— STATED PROBLEM —
Emit the exact text of every line from the line with "of a camera" to the line with "cam = camera(46.6, 8.0)", both ends included. No other output is expected.

Animation scripts
━━━━━━
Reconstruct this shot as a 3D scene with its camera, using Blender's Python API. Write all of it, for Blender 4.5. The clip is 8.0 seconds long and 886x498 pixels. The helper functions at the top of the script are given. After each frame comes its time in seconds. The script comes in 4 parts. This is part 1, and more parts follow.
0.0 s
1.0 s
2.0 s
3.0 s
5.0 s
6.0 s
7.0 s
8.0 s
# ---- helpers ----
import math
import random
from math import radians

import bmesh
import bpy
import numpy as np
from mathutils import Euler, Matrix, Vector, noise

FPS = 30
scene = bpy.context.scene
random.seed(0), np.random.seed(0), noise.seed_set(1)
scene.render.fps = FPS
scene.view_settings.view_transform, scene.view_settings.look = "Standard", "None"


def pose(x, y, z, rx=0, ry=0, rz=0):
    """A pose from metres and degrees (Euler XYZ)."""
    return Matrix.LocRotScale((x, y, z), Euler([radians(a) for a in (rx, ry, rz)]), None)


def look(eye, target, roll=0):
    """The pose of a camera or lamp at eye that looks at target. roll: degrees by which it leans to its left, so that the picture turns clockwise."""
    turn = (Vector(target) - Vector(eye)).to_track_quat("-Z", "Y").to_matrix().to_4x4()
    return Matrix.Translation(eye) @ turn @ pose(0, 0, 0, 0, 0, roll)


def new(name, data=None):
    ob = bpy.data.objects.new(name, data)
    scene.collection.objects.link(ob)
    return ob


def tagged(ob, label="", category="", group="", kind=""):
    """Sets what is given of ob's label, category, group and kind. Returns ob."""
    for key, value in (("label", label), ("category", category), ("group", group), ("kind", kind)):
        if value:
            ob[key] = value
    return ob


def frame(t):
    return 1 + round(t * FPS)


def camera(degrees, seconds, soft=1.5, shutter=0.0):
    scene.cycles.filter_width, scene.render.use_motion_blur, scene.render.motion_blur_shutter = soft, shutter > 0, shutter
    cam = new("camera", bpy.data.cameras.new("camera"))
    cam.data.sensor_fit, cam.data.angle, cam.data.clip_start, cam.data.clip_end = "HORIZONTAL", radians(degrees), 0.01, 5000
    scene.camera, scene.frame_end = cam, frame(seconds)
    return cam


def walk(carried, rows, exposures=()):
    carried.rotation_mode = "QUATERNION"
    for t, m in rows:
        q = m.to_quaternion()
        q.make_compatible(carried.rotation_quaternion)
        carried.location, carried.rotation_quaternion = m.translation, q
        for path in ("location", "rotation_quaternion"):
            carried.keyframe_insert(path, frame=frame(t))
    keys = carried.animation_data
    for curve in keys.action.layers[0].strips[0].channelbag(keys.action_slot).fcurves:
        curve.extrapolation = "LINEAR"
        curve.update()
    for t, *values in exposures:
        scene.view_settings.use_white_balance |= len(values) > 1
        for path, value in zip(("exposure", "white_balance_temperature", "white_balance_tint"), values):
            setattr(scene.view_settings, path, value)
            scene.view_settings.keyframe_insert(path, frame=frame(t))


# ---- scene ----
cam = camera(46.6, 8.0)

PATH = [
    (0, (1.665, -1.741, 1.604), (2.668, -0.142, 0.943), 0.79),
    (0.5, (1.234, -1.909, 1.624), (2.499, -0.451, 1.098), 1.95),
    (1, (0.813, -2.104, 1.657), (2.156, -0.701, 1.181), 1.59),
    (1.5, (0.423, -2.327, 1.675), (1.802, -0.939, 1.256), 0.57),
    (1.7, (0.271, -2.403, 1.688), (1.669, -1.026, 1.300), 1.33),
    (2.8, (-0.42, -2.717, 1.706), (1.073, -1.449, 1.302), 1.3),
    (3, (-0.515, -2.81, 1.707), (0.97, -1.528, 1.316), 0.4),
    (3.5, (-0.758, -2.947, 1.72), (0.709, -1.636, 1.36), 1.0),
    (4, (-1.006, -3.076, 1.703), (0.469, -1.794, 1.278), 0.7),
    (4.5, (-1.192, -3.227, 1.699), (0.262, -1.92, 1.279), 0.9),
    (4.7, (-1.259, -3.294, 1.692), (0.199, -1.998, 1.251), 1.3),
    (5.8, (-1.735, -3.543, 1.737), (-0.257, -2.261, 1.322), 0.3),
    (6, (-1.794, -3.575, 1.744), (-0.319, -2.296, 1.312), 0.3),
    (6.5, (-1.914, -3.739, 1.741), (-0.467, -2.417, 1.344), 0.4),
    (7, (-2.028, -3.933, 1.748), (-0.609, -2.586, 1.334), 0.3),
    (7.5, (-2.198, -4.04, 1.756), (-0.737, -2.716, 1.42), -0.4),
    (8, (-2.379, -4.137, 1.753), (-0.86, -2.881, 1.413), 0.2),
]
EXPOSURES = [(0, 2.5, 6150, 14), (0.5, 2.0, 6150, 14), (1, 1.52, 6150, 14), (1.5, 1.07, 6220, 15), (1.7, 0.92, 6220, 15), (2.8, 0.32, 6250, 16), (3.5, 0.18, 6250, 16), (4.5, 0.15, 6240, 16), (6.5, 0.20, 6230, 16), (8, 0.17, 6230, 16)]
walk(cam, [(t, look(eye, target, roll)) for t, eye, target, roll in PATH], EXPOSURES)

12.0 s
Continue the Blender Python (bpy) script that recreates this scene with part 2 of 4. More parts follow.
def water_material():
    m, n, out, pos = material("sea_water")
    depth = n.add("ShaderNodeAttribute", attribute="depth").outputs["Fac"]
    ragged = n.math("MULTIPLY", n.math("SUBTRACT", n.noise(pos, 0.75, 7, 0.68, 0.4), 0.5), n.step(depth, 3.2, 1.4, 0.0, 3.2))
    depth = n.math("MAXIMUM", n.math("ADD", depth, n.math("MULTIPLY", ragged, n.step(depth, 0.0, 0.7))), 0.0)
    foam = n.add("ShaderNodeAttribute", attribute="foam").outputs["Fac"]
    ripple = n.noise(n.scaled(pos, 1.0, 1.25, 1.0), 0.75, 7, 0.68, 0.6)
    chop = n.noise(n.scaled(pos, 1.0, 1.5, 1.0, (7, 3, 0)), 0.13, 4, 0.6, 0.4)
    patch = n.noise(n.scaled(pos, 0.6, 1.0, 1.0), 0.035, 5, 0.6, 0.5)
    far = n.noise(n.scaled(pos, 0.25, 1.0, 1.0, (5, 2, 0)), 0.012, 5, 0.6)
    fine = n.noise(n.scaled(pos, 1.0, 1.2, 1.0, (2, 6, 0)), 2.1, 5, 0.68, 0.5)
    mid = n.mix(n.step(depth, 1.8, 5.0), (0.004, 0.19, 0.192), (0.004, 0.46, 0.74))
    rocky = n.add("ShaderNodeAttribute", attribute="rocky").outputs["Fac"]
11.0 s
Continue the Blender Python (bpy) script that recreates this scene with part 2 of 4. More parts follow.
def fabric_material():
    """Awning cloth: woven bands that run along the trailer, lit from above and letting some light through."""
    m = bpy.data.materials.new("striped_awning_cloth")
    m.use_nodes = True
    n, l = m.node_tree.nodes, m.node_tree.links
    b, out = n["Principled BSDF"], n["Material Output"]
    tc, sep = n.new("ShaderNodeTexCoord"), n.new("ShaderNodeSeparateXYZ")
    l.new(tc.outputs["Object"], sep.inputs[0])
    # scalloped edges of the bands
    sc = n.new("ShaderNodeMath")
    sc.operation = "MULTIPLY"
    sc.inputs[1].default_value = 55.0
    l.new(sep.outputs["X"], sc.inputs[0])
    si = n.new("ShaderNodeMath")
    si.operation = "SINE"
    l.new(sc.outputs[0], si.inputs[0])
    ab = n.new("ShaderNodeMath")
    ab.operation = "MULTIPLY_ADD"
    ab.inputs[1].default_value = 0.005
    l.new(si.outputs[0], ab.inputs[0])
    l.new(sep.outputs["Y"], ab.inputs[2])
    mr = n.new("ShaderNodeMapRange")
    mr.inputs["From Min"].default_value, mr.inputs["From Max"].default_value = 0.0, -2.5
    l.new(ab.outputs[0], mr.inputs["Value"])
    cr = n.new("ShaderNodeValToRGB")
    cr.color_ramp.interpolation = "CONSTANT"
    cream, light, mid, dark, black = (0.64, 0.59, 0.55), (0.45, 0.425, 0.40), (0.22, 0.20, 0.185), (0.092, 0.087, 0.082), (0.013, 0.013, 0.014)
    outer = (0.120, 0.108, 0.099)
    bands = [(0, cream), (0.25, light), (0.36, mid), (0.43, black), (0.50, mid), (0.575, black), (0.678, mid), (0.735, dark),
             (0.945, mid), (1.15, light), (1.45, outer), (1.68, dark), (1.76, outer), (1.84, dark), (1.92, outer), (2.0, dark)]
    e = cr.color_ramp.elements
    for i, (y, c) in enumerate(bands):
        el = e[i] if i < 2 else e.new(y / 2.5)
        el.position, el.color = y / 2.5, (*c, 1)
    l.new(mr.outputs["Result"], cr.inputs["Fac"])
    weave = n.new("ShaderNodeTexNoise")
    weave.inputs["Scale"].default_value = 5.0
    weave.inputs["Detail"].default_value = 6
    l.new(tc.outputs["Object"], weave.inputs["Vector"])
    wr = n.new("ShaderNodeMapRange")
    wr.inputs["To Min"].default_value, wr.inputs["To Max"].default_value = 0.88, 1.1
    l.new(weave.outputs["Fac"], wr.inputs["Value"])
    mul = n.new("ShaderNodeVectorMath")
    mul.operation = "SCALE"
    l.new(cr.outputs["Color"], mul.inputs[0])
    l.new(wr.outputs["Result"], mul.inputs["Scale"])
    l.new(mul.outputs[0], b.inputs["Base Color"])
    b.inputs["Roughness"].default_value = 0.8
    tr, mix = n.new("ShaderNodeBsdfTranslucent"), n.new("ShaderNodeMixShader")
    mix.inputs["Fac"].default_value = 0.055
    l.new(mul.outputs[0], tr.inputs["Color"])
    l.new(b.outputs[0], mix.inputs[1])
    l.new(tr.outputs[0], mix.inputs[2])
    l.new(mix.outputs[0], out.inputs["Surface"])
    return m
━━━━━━
— CORRECT ANSWER —
    """The pose of a camera or lamp at eye that looks at target. roll: degrees by which it leans to its left, so that the picture turns clockwise."""
    turn = (Vector(target) - Vector(eye)).to_track_quat("-Z", "Y").to_matrix().to_4x4()
    return Matrix.Translation(eye) @ turn @ pose(0, 0, 0, 0, 0, roll)


def new(name, data=None):
    ob = bpy.data.objects.new(name, data)
    scene.collection.objects.link(ob)
    return ob


def tagged(ob, label="", category="", group="", kind=""):
    """Sets what is given of ob's label, category, group and kind. Returns ob."""
    for key, value in (("label", label), ("category", category), ("group", group), ("kind", kind)):
        if value:
            ob[key] = value
    return ob


def frame(t):
    return 1 + round(t * FPS)


def camera(degrees, seconds, soft=1.5, shutter=0.0):
    scene.cycles.filter_width, scene.render.use_motion_blur, scene.render.motion_blur_shutter = soft, shutter > 0, shutter
    cam = new("camera", bpy.data.cameras.new("camera"))
    cam.data.sensor_fit, cam.data.angle, cam.data.clip_start, cam.data.clip_end = "HORIZONTAL", radians(degrees), 0.01, 5000
    scene.camera, scene.frame_end = cam, frame(seconds)
    return cam


def walk(carried, rows, exposures=()):
    carried.rotation_mode = "QUATERNION"
    for t, m in rows:
        q = m.to_quaternion()
        q.make_compatible(carried.rotation_quaternion)
        carried.location, carried.rotation_quaternion = m.translation, q
        for path in ("location", "rotation_quaternion"):
            carried.keyframe_insert(path, frame=frame(t))
    keys = carried.animation_data
    for curve in keys.action.layers[0].strips[0].channelbag(keys.action_slot).fcurves:
        curve.extrapolation = "LINEAR"
        curve.update()
    for t, *values in exposures:
        scene.view_settings.use_white_balance |= len(values) > 1
        for path, value in zip(("exposure", "white_balance_temperature", "white_balance_tint"), values):
            setattr(scene.view_settings, path, value)
            scene.view_settings.keyframe_insert(path, frame=frame(t))


# ---- scene ----
cam = camera(46.6, 8.0)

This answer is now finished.